Quotes from the address
“Now that we are definitely in the process of recovery…”
“I shall not attempt to set forth either the many phases of the crisis which we experienced last March, or the many measures which you and I undertook during the Special Session that we might initiate recovery and reform. It is sufficient that I should speak in broad terms of the results of our common counsel.”
“The overwhelming majority of the banks, both national and State, which reopened last spring, are in sound condition and have been brought within the protection of Federal insurance.”

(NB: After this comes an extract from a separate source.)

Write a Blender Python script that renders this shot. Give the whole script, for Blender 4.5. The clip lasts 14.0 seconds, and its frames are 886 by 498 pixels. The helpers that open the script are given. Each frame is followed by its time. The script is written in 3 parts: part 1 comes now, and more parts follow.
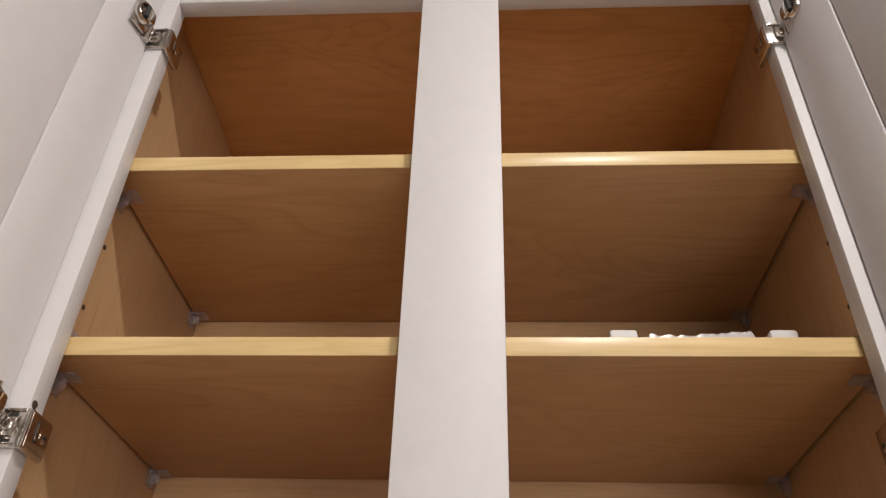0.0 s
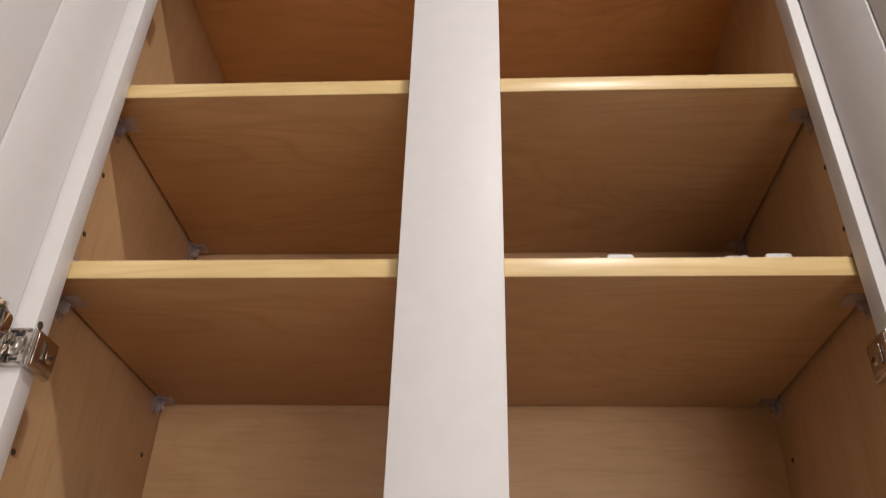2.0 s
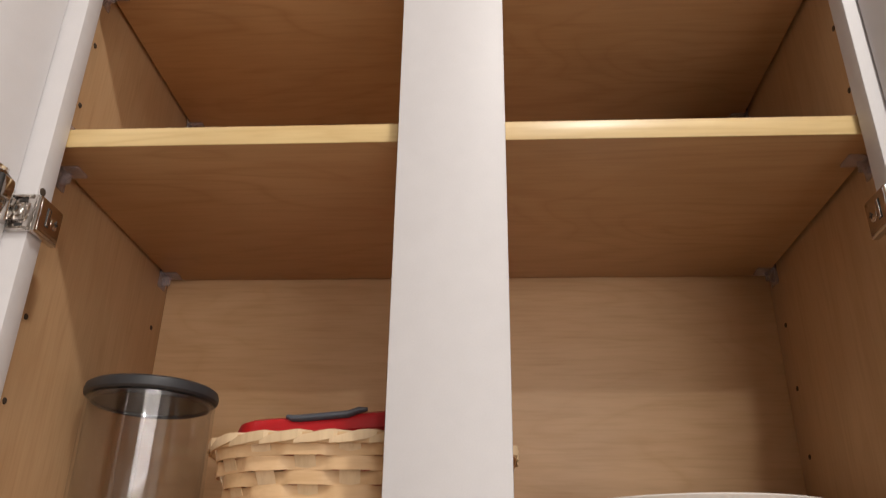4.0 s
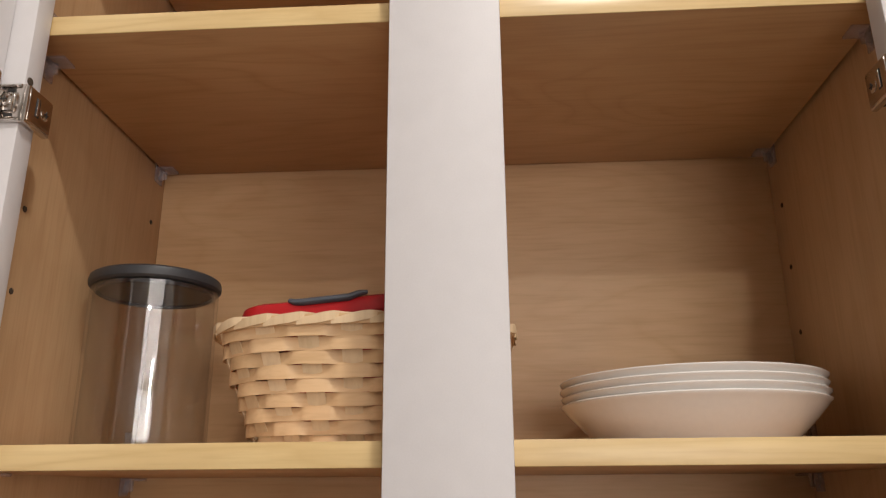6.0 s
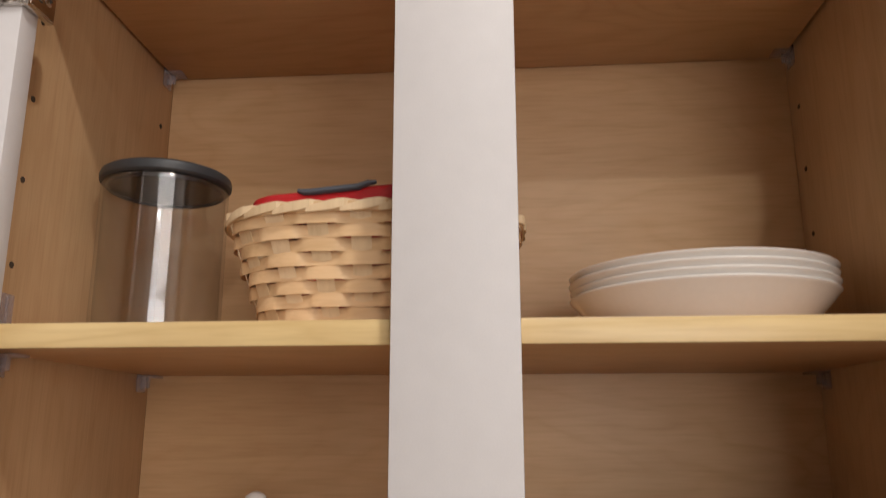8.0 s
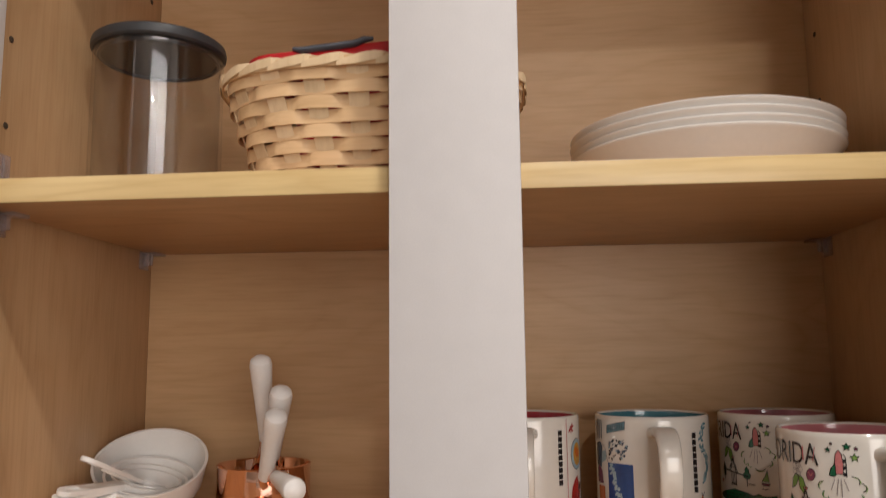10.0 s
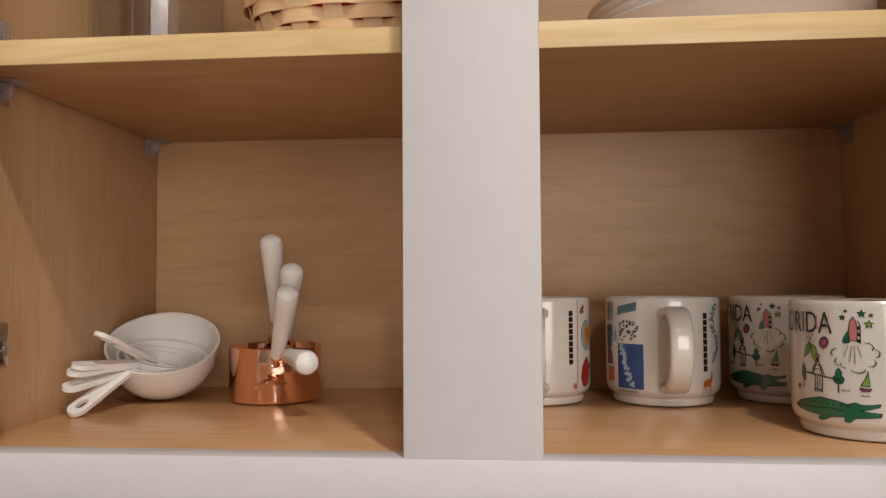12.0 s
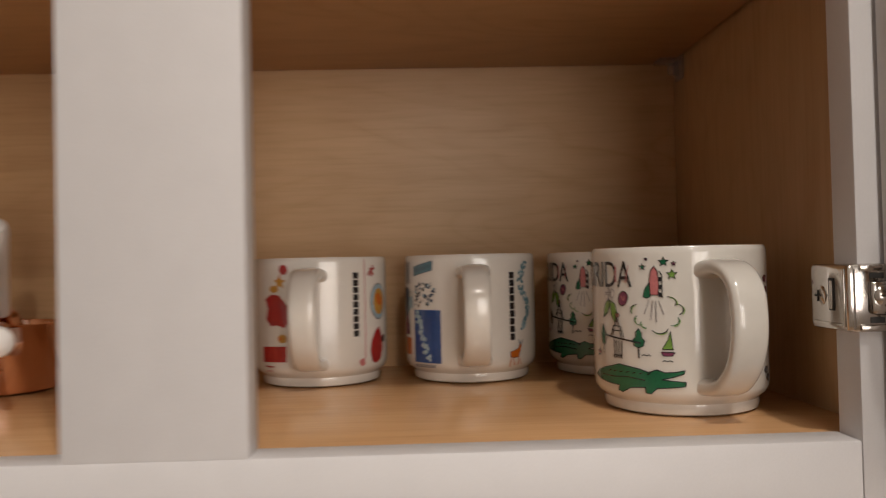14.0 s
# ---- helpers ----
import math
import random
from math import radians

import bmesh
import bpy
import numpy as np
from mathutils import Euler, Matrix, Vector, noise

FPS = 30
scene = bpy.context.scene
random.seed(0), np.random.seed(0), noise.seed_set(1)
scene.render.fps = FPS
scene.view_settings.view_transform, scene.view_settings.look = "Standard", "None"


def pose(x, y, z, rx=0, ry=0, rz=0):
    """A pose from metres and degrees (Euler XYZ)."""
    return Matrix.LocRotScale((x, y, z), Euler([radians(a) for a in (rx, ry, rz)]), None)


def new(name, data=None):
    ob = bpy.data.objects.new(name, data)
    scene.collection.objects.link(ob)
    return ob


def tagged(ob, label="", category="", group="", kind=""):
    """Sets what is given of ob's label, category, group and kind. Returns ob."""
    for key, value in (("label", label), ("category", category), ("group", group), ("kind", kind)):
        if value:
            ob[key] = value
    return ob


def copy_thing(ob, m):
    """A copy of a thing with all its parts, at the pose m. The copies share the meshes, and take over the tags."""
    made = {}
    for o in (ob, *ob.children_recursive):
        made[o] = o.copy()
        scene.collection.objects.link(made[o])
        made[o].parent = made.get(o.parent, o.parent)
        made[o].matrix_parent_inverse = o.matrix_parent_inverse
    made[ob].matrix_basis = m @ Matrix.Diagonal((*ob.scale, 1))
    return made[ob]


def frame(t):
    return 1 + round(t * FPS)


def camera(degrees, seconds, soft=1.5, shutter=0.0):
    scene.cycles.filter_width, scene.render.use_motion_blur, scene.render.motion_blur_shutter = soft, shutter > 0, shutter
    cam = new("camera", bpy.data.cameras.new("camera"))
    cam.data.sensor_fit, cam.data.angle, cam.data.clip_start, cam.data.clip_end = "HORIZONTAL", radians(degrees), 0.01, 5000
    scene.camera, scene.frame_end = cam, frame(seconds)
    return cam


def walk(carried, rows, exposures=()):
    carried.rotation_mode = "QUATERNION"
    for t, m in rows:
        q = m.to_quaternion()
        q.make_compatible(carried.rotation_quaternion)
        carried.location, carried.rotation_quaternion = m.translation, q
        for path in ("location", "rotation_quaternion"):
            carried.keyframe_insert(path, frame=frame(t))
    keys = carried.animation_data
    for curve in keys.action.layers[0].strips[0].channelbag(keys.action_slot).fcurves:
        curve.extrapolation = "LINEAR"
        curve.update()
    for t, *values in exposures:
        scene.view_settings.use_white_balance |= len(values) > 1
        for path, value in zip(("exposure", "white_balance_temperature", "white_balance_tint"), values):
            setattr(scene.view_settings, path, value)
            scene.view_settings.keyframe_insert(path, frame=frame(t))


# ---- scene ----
cam = camera(59.72, 14.0, soft=1.15, shutter=0.7)
# seconds, x, y, z, yaw, pitch, roll
ROWS = [
    (0.0, 0.0251, -0.4907, 1.6865, 2.77, 36.10, -1.63),
    (0.5, 0.0265, -0.4843, 1.6822, 2.90, 35.42, -1.57),
    (1.0, 0.0274, -0.4831, 1.6789, 2.77, 34.51, -1.48),
    (1.5, 0.0269, -0.4832, 1.6731, 2.93, 33.60, -1.13),
    (2.0, 0.0242, -0.4825, 1.6677, 2.75, 32.30, -1.33),
    (2.5, 0.0259, -0.4812, 1.6569, 2.66, 30.35, -0.84),
    (5.0, 0.0200, -0.4660, 1.6350, 3.34, 22.09, -0.63),
    (5.5, 0.0196, -0.4658, 1.6286, 3.44, 20.38, -0.08),
    (6.0, 0.0250, -0.4672, 1.6306, 3.42, 17.53, 0.38),
    (6.5, 0.0250, -0.4679, 1.6286, 3.15, 17.20, 0.30),
    (7.0, 0.0264, -0.4650, 1.6189, 3.75, 16.40, 0.30),
    (7.5, 0.0260, -0.4584, 1.6089, 3.62, 14.89, -0.13),
    (8.0, 0.0278, -0.4553, 1.5937, 4.40, 13.23, 0.03),
    (8.5, 0.0336, -0.4498, 1.5833, 4.77, 11.57, 0.45),
    (9.0, 0.0332, -0.4497, 1.5717, 4.70, 10.32, 0.47),
    (11.5, 0.0221, -0.4293, 1.5149, 5.00, 3.55, 0.66),
    (12.0, 0.0218, -0.4314, 1.5080, 5.02, 2.48, 0.34),
    (12.5, 0.0267, -0.4302, 1.5024, 4.50, 2.23, 0.19),
    (13.0, 0.0464, -0.4223, 1.5006, 2.40, 2.10, 0.52),
    (13.5, 0.0757, -0.3884, 1.4950, -0.55, 1.44, 0.87),
    (14.0, 0.1113, -0.3240, 1.4886, -1.76, 1.17, 1.31),
]
EXPOSURES = [(0.0, -0.02, 6500, 10), (5.0, 0.04, 6500, 10), (12.5, 0.05, 6550, 10), (14.0, -0.12, 6800, 10)]
walk(cam, [(t, pose(x, y, z, 90 + pitch, roll, yaw)) for t, x, y, z, yaw, pitch, roll in ROWS], EXPOSURES)

# ---- light ----
world = bpy.data.worlds.new("world")
scene.world = world
world.use_nodes = True
wn = world.node_tree
sky = wn.nodes.new("ShaderNodeTexSky")
sky.sky_type, sky.sun_disc = "NISHITA", False
sky.sun_elevation, sky.sun_rotation = radians(35), radians(160)
wn.links.new(sky.outputs["Color"], wn.nodes["Background"].inputs["Color"])
wn.nodes["Background"].inputs["Strength"].default_value = 0.1

CEILING = 3.0
CANS = [(0.43, -0.94), (0.42, -2.24)]
CAN_WATTS = [15.0, 14.0]
WARM = (1.0, 0.945, 0.89)


def lamp(name, shape, size, size_y, watts, colour, m):
    data = bpy.data.lights.new(name, "AREA")
    data.shape, data.size, data.energy, data.color = shape, size, watts, colour
    if shape == "RECTANGLE":
        data.size_y = size_y
    ob = new(name, data)
    ob.matrix_world = m
    return ob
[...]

“You recognized last spring…”
All these speeches contained general plans for improvement, which is what the State of the Union Address is about, but the plans were always presented in positive, ambitious ways, which makes sense. The President is someone looked up to by the citizens of America, and it’s his job to assure the people that things are going well when they are (as in the 2014 address) or that the government has a plan to improve things when they aren’t (as in the four other addresses.)